Les Modéles de Pickpocket
French filmmaker Robert Bresson (1901--1999) is as famous for his technique as for the films it produced. A perfectionist who managed every glance and gesture onscreen, Bresson cast only nonactors and forbade them from viewing the daily rushes. Notoriously, he required 20 or 30 takes of each scene, stripping away the artifice of performance by lulling the cast into a sort of monotonous, exhausted stupor. Thus freed from all "intentionality," Bresson's "models" would become neutral vehicles for the director's ideas. So when Babette Mangolte happened to meet Pierre Leymarie, who "starred" in Bresson's The Pickpocket (1959), she at first confused Leymarie and his celluloid image. "How," she asks, "is it possible to confuse a film with life?" In reply, Modéles catches up with the principals of Pickpocket -- Leymarie, Marika Green, and Martin Lassalle -- more than 50 years later, examining how their work with Bresson shaped their lives. Modéles is best for Bresson die-hards: Mangolte dwells on trivia (call sheets, stills, and shooting scripts) and immerses the viewer in such lengthy talking-head sequences that the film seems almost like a Bressonian documentary. Rigorous editing would make Modéles more accessible, but this is Mangolte's personal journey, and she's going to engage in self-conscious English-language voiceover ("At the end of the subway line, you have to take a bus.
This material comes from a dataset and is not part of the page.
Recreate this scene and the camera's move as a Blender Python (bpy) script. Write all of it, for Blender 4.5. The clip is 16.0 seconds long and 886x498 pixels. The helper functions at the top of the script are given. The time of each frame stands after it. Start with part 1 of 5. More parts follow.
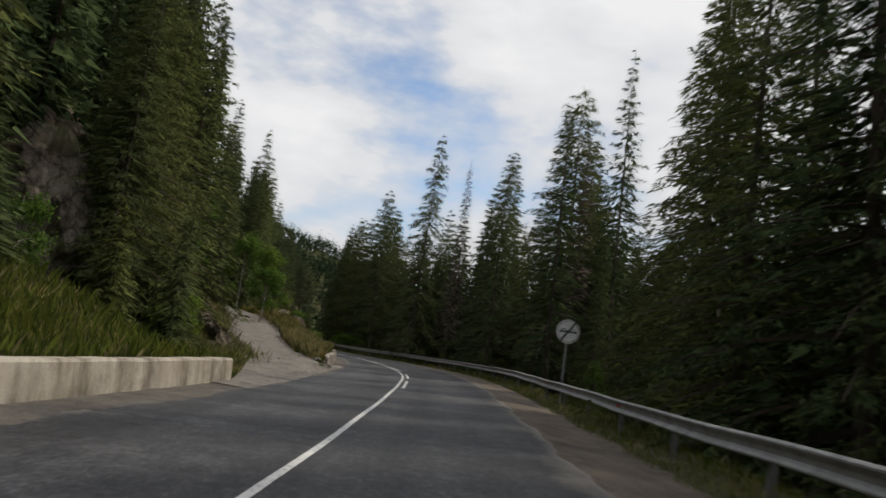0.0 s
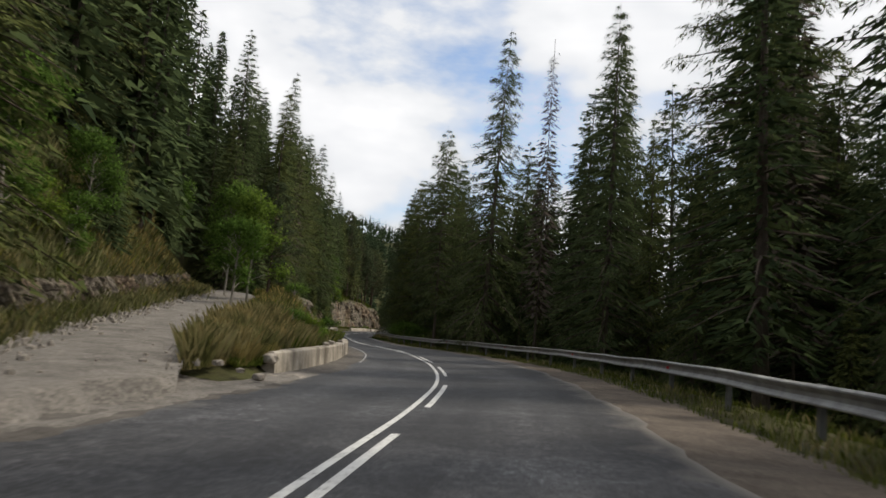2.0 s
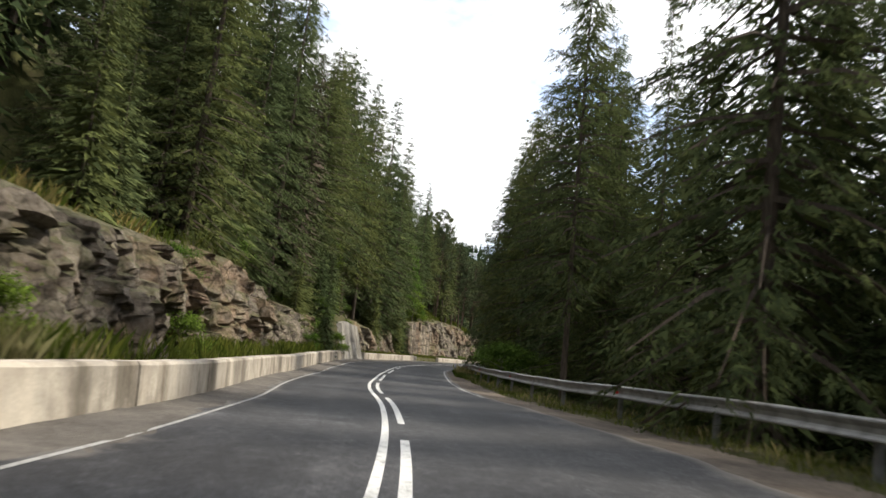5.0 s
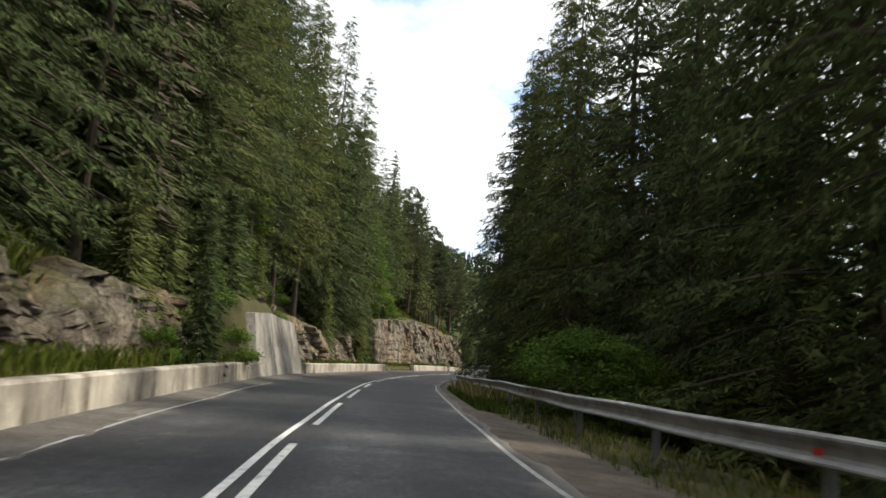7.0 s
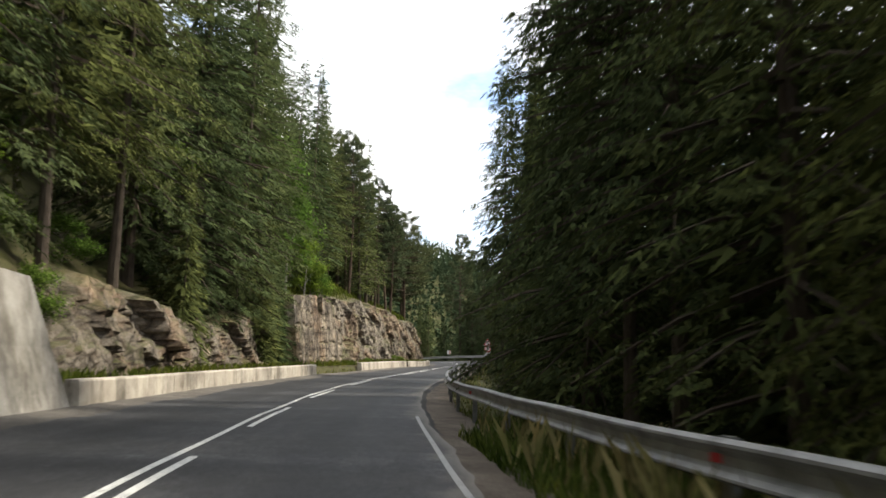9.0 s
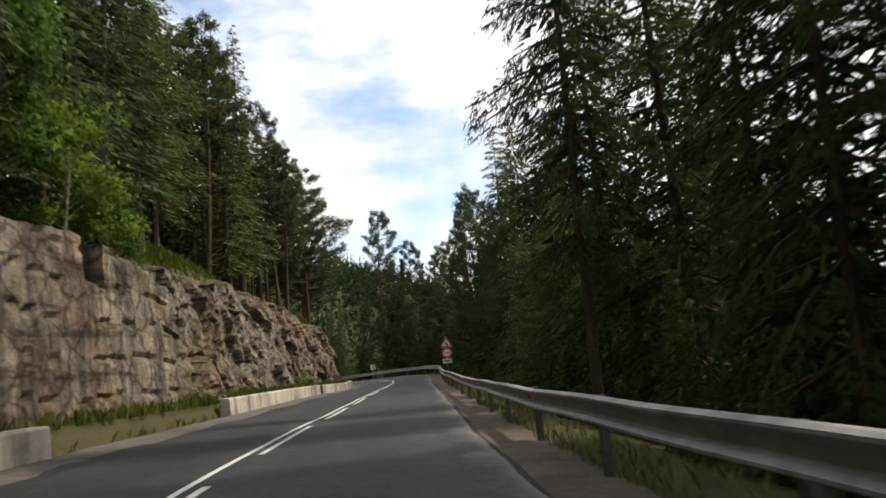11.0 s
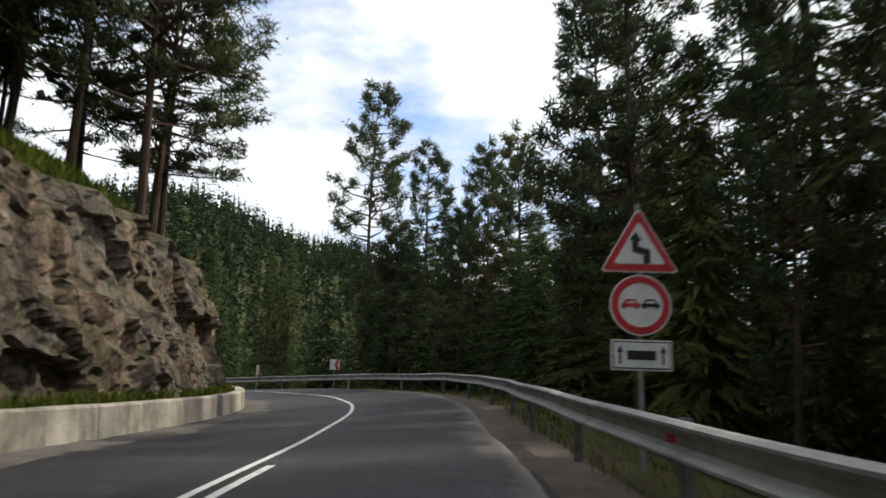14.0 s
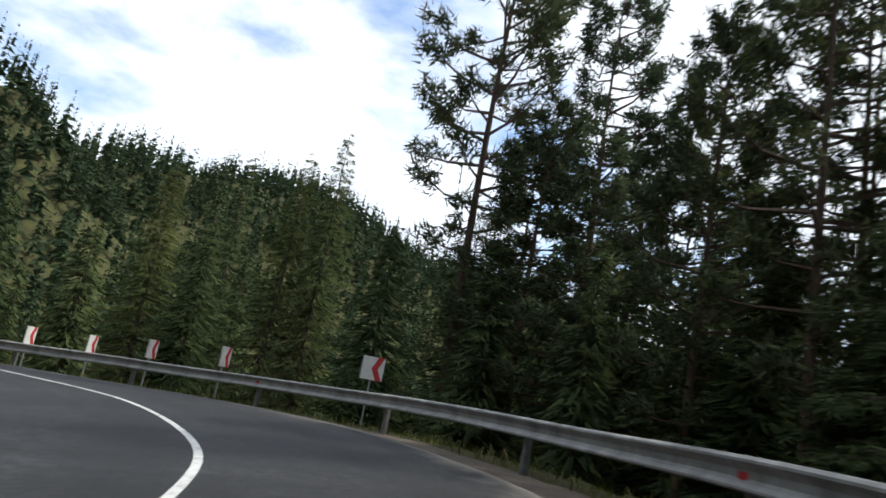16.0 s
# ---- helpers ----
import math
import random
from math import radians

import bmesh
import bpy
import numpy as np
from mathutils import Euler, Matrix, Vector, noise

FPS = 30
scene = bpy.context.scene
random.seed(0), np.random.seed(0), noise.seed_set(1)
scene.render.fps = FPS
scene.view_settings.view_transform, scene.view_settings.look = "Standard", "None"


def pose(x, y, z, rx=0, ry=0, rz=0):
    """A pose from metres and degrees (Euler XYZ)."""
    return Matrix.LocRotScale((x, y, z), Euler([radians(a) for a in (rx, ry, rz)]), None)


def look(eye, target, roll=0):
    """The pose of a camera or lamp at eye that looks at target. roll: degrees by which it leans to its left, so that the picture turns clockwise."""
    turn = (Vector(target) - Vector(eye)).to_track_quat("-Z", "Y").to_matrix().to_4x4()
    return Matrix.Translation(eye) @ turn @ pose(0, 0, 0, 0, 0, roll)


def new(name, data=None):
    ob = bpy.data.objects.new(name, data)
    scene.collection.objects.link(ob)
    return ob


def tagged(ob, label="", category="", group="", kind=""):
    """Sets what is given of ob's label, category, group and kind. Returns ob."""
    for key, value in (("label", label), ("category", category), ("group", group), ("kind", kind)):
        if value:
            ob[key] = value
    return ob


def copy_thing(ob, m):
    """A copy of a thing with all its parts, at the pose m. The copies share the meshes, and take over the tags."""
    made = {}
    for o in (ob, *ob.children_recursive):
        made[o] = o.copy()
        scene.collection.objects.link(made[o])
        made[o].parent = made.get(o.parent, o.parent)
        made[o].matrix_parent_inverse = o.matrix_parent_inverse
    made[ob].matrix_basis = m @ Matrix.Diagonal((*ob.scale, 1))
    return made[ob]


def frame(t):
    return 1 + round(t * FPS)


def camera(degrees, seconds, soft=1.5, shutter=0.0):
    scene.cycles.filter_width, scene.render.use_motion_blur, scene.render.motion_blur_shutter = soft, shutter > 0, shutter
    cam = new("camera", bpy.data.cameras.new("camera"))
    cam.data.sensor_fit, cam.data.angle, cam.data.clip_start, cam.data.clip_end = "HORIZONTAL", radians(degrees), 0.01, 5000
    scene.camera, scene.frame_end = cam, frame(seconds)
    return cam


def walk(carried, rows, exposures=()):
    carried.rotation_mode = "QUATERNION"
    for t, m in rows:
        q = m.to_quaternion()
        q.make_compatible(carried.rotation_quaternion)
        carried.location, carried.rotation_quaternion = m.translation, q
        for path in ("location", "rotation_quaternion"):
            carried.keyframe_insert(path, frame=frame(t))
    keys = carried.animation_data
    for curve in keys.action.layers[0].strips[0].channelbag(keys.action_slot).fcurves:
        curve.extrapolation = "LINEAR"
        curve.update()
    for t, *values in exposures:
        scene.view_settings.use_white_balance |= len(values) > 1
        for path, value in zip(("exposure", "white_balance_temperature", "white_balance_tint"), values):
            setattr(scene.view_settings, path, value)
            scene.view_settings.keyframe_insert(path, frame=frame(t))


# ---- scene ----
cam = camera(64.2, 16.0, soft=1.6, shutter=0.25)
PATH = [
    (0, (0.523, -3.484, 1.557), (0.255, 6.410, 2.985), 7.90),
    (0.5, (0.669, 2.179, 1.457), (-0.645, 11.990, 2.874), 6.68),
    (1, (0.697, 7.596, 1.393), (-0.632, 17.403, 2.830), 5.46),
    (1.5, (0.736, 13.410, 1.422), (-0.657, 23.233, 2.675), 4.91),
    (2, (0.585, 19.294, 1.359), (-0.857, 29.121, 2.521), 4.64),
    (2.5, (0.494, 25.321, 1.371), (-1.053, 35.123, 2.608), 4.21),
    (3, (0.008, 31.695, 1.241), (-1.587, 41.484, 2.515), 5.52),
    (3.5, (-0.922, 37.923, 1.272), (-2.987, 47.630, 2.503), 6.75),
    (4, (-2.229, 44.524, 1.214), (-4.698, 54.132, 2.477), 7.72),
    (4.2, (-2.728, 47.135, 1.027), (-5.398, 56.682, 2.339), 7.63),
    (6.3, (-10.994, 70.360, 0.999), (-14.129, 79.727, 2.559), 6.22),
    (6.5, (-11.509, 72.448, 1.010), (-14.508, 81.857, 2.580), 5.57),
    (7, (-13.243, 77.875, 1.037), (-15.790, 87.411, 2.641), 4.36),
    (7.5, (-15.093, 83.962, 1.008), (-17.315, 93.606, 2.441), 3.73),
    (8, (-16.898, 90.033, 1.075), (-19.104, 99.689, 2.452), 1.79),
    (8.2, (-17.388, 92.152, 1.176), (-19.589, 101.806, 2.573), 2.16),
    (10.3, (-25.877, 120.724, 0.955), (-26.630, 130.539, 2.719), -4.28),
    (10.5, (-26.406, 123.453, 0.954), (-27.054, 133.268, 2.757), -4.61),
    (11, (-27.450, 129.982, 1.003), (-27.745, 139.835, 2.685), -4.90),
    (11.5, (-28.311, 136.510, 1.049), (-28.479, 146.368, 2.715), -3.99),
    (12, (-29.087, 143.232, 1.067), (-29.083, 153.093, 2.733), -3.65),
    (12.5, (-29.711, 150.135, 1.143), (-29.613, 159.960, 3.002), -3.12),
    (13, (-30.155, 157.358, 1.177), (-30.130, 167.158, 3.164), -1.89),
    (13.5, (-30.646, 164.635, 1.225), (-30.694, 174.462, 3.073), -0.41),
    (14, (-31.166, 171.771, 1.263), (-31.629, 181.591, 3.092), 1.64),
    (14.5, (-31.582, 178.812, 1.318), (-32.161, 188.679, 2.838), 2.61),
    (15, (-32.109, 185.205, 1.449), (-33.041, 194.984, 3.319), 4.25),
    (15.5, (-32.966, 190.709, 1.566), (-34.411, 200.393, 3.598), 6.85),
    (16, (-34.029, 195.966, 1.530), (-36.211, 205.502, 3.600), 11.05),
]
walk(cam, [(t, look(eye, target, roll)) for t, eye, target, roll in PATH],
     exposures=[(0, -0.92, 6500, 10), (1.0, -0.88, 6500, 10), (1.5, -0.80, 6500, 10), (2.5, -0.50, 6500, 10), (3.0, -0.25, 6500, 10), (3.5, -0.05, 6500, 10), (4.2, 0.20, 6500, 10), (6.5, 0.15, 6500, 9), (7.0, 0.15, 6500, 8),
                (8.0, 0.70, 6500, 8), (10.5, -0.18, 6650, 10), (12.0, -0.23, 6700, 11), (12.5, -0.33, 6500, 10), (13.0, -0.33, 6350, 9), (14.0, -0.33, 6300, 9), (15.0, -0.28, 6200, 8), (16.0, -0.23, 5950, 8)])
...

The bus trip is long. Will we ever arrive?") if she wants to. Fair enough, but the best moments are Leymarie's succinct, articulate remarks and footage of Lassalle in the bustling markets of Mexico City, where he now lives, refusing even to speak French at home.
Les Modéles de Pickpocket screens on Saturday, Sept. 20, 3pm, at the Harry Ransom Humanities Research Center. Babette Mangolte will attend.